В тот же день он был у меня перед самым моим обедом. Начал он разговор с того, что его жена была у меня без его ведома, так как он решил сам никого о себе не просить, тем более что ему известно, что его близкие друзья говорили о его невыносимом положении государю, и последний ответил, что хорошо об этом осведомлен и будет говорить с министром финансов. Если же его величество этого до сих пор не сделал, то, очевидно, не желает, и, следовательно, бесполезно ему надоедать разве, что «вы возьмете мое дело в руки и поможете мне выйти из такого положения, при котором я буквально доедаю последнее, что у меня осталось, а жить на нищенское жалование, после отнятой аренды[239], т. е. на какие-то 24 тыс. руб. в год, я давно уже отвык».

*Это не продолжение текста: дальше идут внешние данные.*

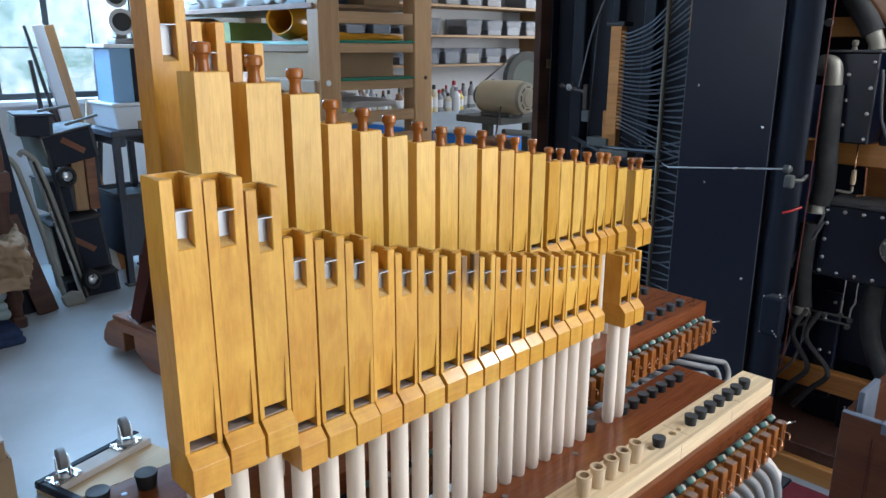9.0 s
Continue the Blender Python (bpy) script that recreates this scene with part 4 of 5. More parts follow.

Я сказал гр<афу> Витте, что если бы речь шла об увеличении его содержания, хотя бы на 10 тыс. руб. в год, то я знал бы, что делать. Я переговорил бы с председателем Государственного совета и попросил бы его разрешить мне доложить об этом государю и не сомневаюсь в успехе, но так как из письма графини я вижу, что этим дела не разрешить, то я должен сказать прямо, что не могу просить государя о такой выдаче, так как за восемь лет моего управления министерством я постоянно боролся против таких выдач. Я прибавил, что обещаю не возражать, если государь меня спросит, и я думаю, что самое простое и естественное – чтобы гр<аф> Витте решился обратиться непосредственно к государю, т. к. этим путем он не будет упрекать себя впоследствии в том, что не исчерпал всех способов ранее, чем решиться переменить всю свою жизнь. Подумавши немного, Витте сказал, что «пожалуй, что вы правы, тем более что неизвестно даже, говорили ли ему мои друзья или просто хотели отделаться от меня, когда я их спрашивал».
В половине июля государь вызвал меня с докладом в шхеры. Особенно неприятных вопросов не было, и доклад быстро двигался к концу, тем более что государь предполагал тотчас после завтрака съехать на берег с великими княжнами и предпринять продолжительную прогулку.